My impression of the UK is that only the good students go to college, whereas here we have an ideal of everyone going to college
The long-term target here is 50%. The fact that the average plumber or brickie now seems to earn far more than the average young graduate may well do something to redress the imbalance over time.
I am feeling a bit like a dinosaur tonight. I was given an algebra student who needed help graphing a certain kind of equation, and I knew how to graph the equations, but he said they had to do it using a graphing calculator. Me being a dinosaur, I thought, Isn't the point of a graphing calculator to help the student understand and maybe be able to do the graphing without a calculator? But it wasn't. The student had no idea how to use the graphing calculator and I didn't either, so he was taken from me (sniff!) and given to a 20-something teacher who was familiar with the graphing calculator. After moping briefly, I took the graphing calculator home and fooled around with it some until I at least understand what that student was supposed to be doing with it, and (surprise surprise) it turned out to be incredibly simple.

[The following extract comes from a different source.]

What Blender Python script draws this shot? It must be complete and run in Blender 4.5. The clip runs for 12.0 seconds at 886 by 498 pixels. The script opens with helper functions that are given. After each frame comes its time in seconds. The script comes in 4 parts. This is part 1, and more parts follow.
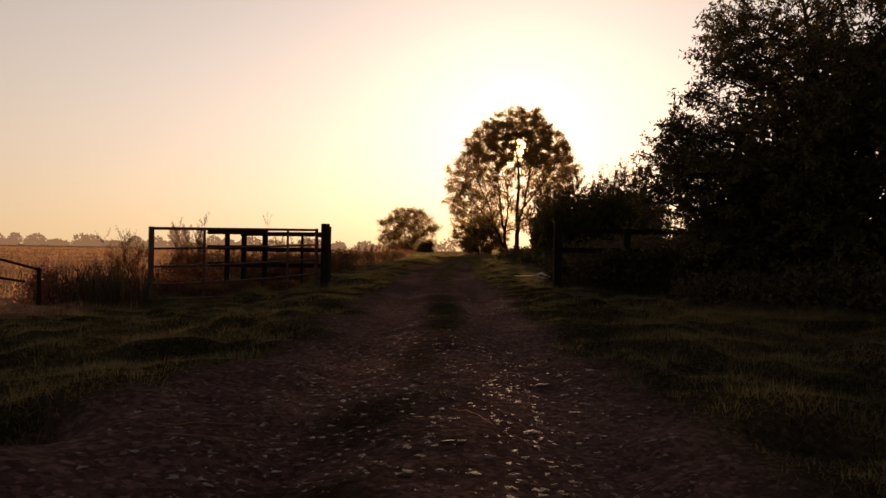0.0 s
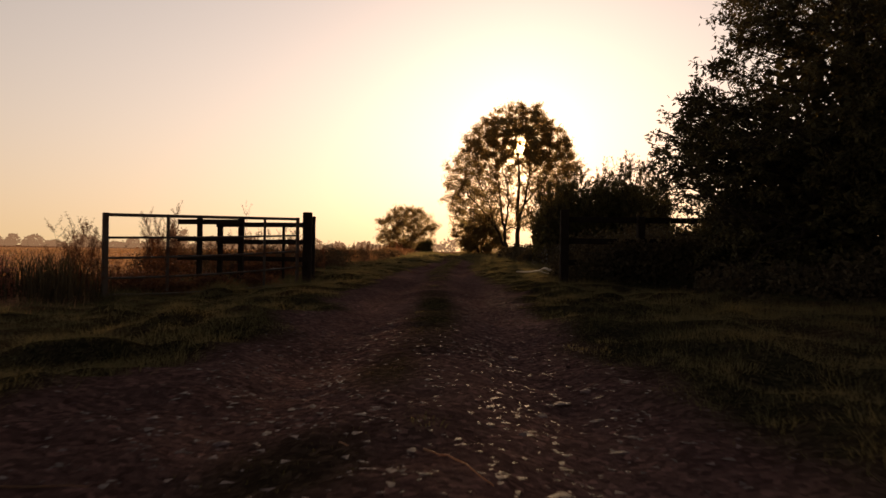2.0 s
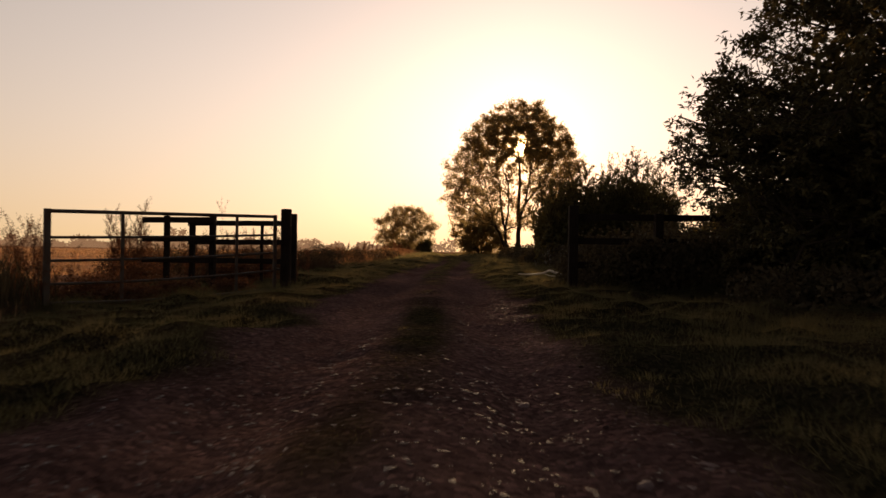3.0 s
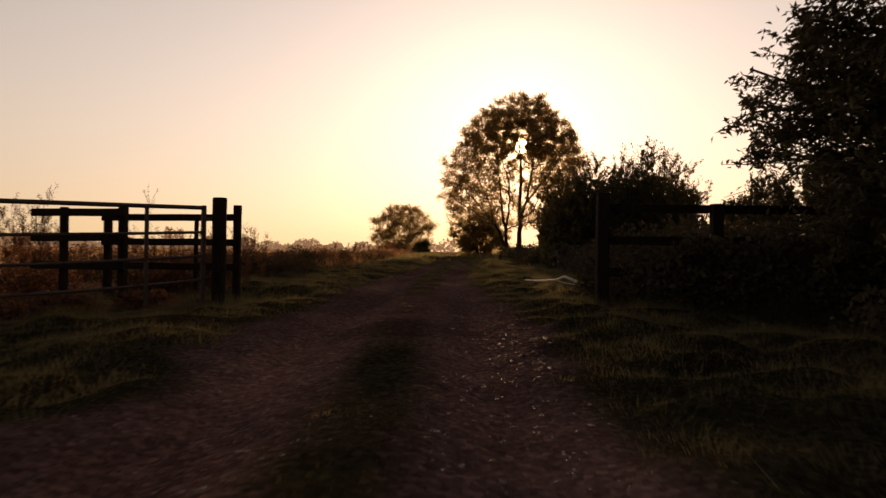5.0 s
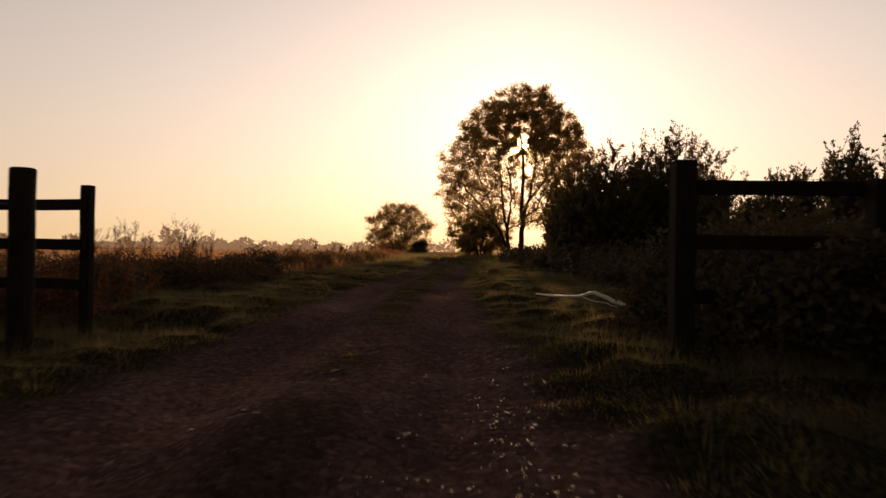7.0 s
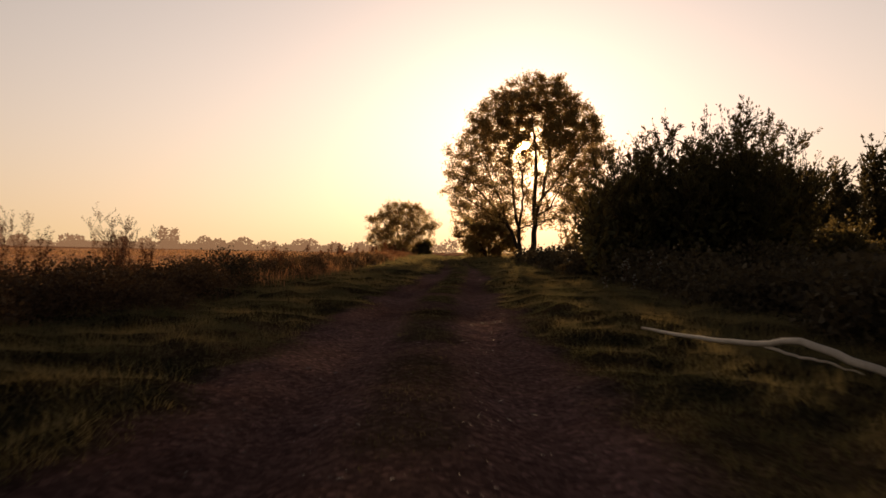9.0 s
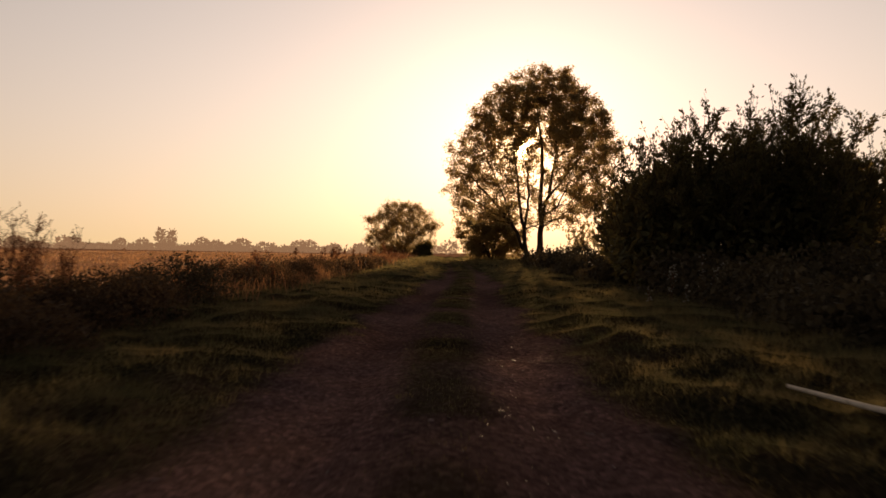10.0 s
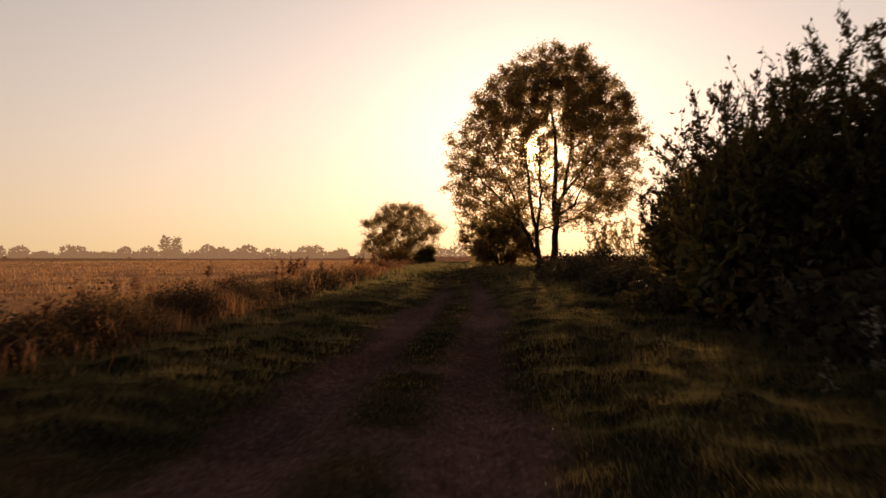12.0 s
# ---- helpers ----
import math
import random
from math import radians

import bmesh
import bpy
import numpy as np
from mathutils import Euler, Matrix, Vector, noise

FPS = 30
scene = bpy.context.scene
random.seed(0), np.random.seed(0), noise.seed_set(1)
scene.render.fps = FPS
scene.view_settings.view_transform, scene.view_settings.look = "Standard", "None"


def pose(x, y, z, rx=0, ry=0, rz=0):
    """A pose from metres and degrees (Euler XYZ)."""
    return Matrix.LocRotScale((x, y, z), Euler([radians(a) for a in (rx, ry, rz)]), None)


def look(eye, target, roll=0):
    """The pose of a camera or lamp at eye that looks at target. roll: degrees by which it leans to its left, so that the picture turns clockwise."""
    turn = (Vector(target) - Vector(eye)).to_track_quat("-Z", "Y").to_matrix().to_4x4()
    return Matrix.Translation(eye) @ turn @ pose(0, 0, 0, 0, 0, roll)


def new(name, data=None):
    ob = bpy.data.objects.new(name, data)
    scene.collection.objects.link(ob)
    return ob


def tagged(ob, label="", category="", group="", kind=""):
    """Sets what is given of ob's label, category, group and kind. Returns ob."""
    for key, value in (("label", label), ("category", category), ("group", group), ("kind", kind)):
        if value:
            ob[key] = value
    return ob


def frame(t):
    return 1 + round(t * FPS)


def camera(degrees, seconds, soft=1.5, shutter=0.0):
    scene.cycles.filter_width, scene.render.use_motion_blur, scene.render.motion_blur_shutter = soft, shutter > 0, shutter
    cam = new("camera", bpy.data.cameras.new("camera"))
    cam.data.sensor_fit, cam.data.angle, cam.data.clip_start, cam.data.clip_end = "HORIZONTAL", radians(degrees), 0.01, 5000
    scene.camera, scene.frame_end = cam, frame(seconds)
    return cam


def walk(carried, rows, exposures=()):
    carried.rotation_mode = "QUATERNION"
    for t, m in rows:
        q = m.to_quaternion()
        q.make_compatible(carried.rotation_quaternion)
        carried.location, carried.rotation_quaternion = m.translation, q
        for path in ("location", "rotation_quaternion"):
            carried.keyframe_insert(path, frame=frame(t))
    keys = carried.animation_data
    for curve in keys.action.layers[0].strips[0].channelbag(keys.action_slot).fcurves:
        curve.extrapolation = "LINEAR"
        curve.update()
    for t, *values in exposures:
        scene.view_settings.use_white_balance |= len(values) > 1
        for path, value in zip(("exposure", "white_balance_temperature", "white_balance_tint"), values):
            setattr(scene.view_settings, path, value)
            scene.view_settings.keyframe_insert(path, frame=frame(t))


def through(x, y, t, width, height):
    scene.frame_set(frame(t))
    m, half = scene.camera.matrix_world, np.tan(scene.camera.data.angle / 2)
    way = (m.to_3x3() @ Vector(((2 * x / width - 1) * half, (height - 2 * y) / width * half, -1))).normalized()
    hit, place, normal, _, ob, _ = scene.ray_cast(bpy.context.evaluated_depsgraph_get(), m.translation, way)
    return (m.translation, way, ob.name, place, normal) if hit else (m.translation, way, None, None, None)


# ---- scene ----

This is the first time a basic algebra student has needed to use a graphing calculator. Some of the kids in intermediate or advanced algebra have graphing calculators, but they know how to use them. And now I do, too.
Signed,
Ex-dinosaur in Bethesda
That is most kind of you, Orwell! However, I would never have expected that you are part dinosaur. Although I am an ex-scientist, I have a significant inner Luddite and am somewhat lacking in mechanical ability. But I did conquer the VCR a few years back. The key was motivation: I was addicted to an unedifying show and there was a meeting I needed to attend that night so I got the manual out and just fiddled with it until I figured out how it worked (it wasn't that hard). If all else fails, read the manual.